Speaking of good nutrition, my oncologist has encouraged me to avoid taking vitamin and mineral supplements during chemotherapy, while my naturopath has encouraged me to continue, even increase, my supplementation. The oncologist's rationale is that there is no empirical evidence that antioxidant supplementation can help someone on chemotherapy, while there is a theoretical contraindication between the two. Many chemotherapy drugs, including some that I am on, are oxidants (they are free radicals, which attack cancer cells). Antioxidants, like vitamins A, C, E, zinc, or selenium (all of which I take) attack free radicals. In most people this is a good thing, but it could reduce the effectiveness of chemotherapy. The naturopath's rationale is that there are reports in peer-reviewed publications indicating that antioxidant supplementation during chemotherapy is beneficial. To wit, I found this article, about a meta-analysis which showed that antioxidant supplementation during chemo can decrease negative side effects, increasing the likelihood that the patient will complete the treatment, thereby increasing their chances of survival. Considering that I am aggressively supplementing with antioxidants outside of the active phase of chemo, and that I am tolerating the side effects quite well, I am perhaps the poster-boy for antioxidant supplementation during chemotherapy.

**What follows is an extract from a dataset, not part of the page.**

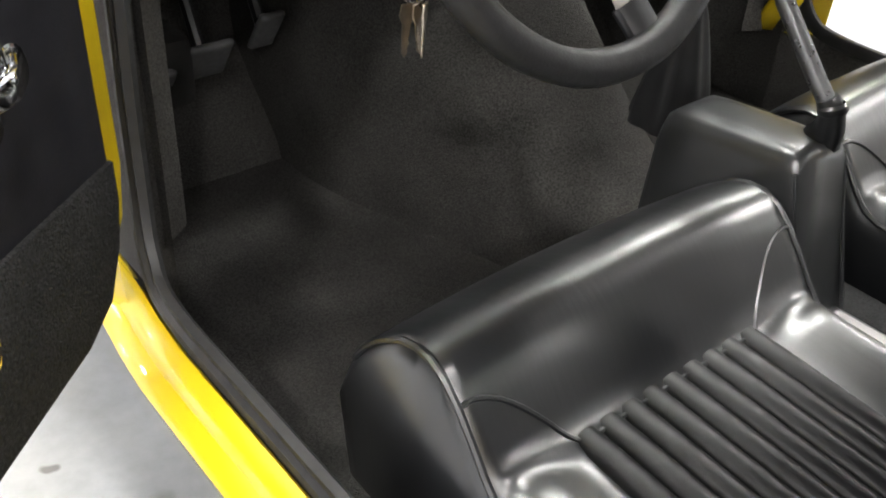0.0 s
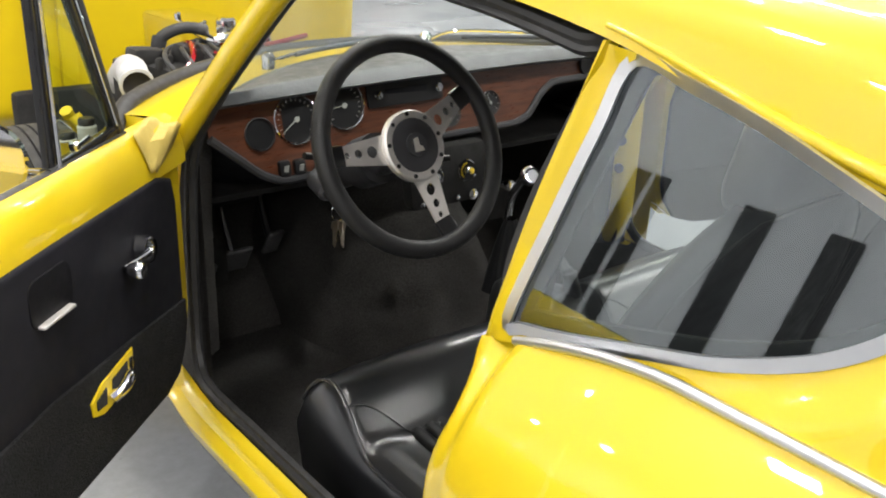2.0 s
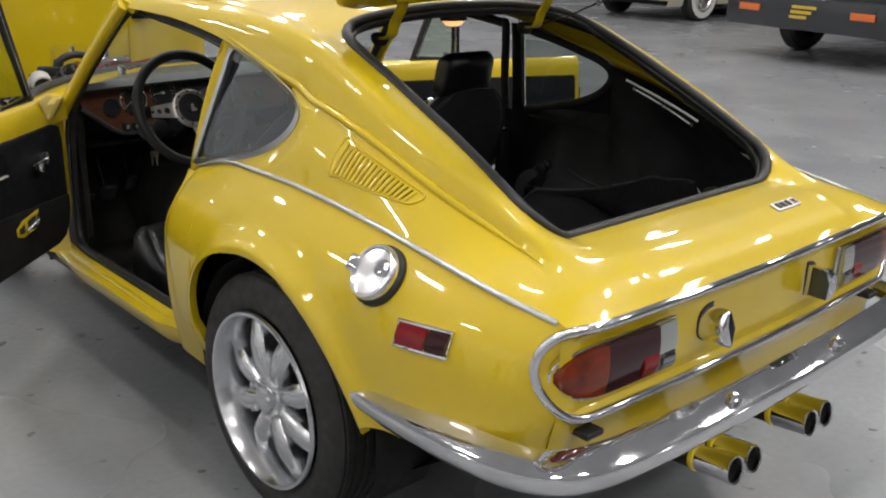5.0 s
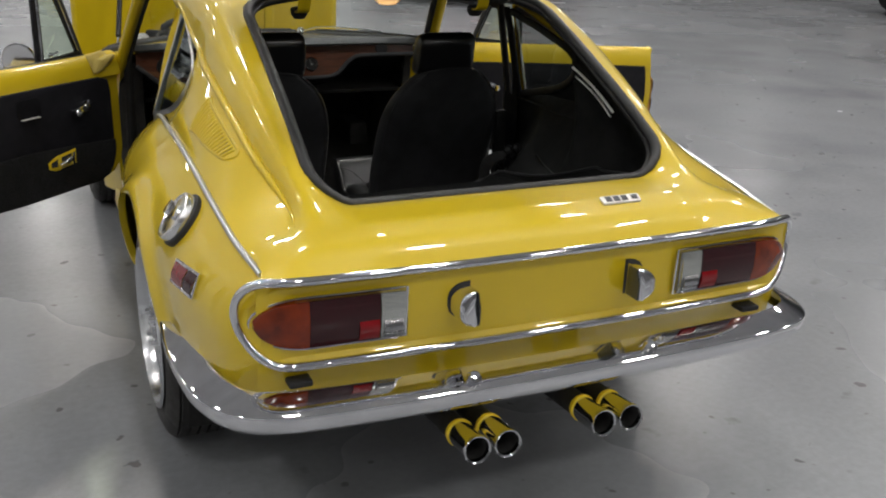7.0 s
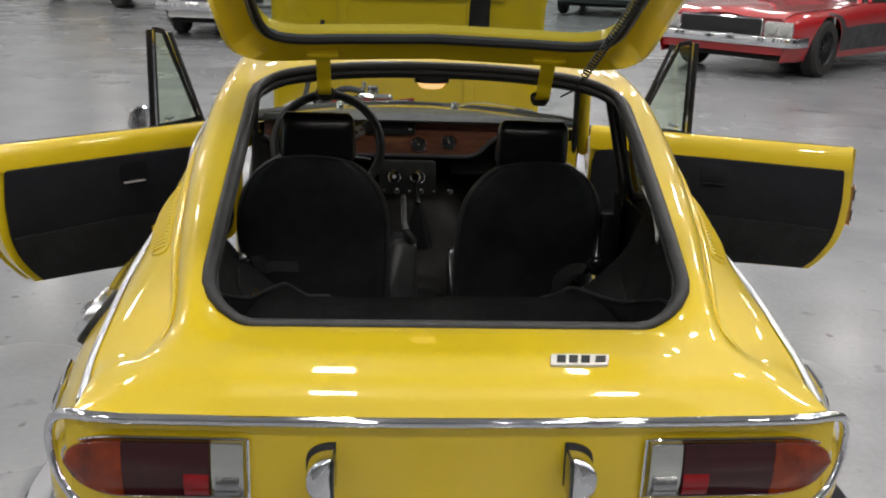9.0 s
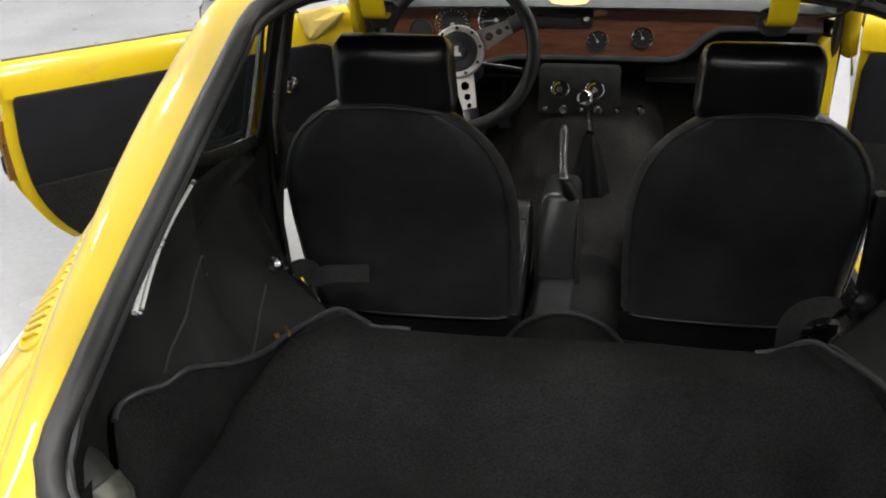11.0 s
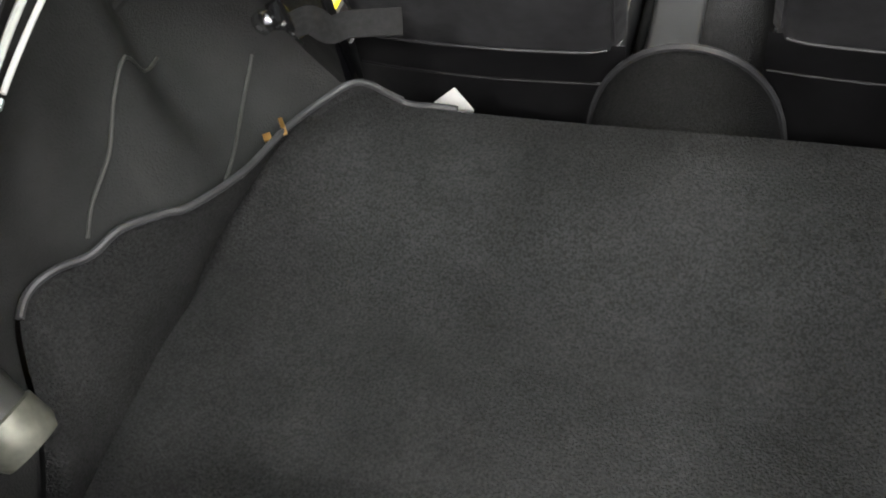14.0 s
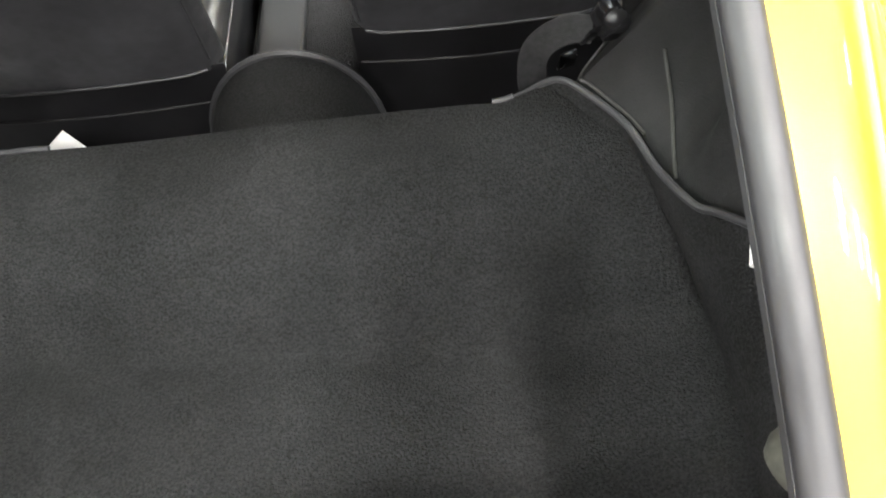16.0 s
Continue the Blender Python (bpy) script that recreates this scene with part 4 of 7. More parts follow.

So, Doc Bob's prescription for everyone is: Eat healthy, sleep well, and exercise. Imagine what would happen to our health care system, or our society, if everyone did just this?
Watching CNN today, I saw a clip that said, "85% of women would chose to live 10 years less if they could do it at their ideal body weight!" Here's an idea, how about eat healthy, sleep well, and exercise? You'll be at your ideal weight and you'll probably live 10 years longer! It's true what they say: "People will do anything to be thin, except eat well and exercise."
For me, a healthy lifestyle has been a work in progress over the last two years (predating my cancer diagnosis). It's not easy. I have to choose each day to pursue health. The best advice I can give is take single steps. Don't try to change everything all at once. Change one thing. Do that one thing (whether that is cutting out sugar, or ignoring fad-diets, or walking to work) until it is a habit, then decide what the next step will be. You won't, "lose 20 lbs. in 20 days!" but a year from now you will be a new person. Every person reading this has the power to take the first step, and the next step, too!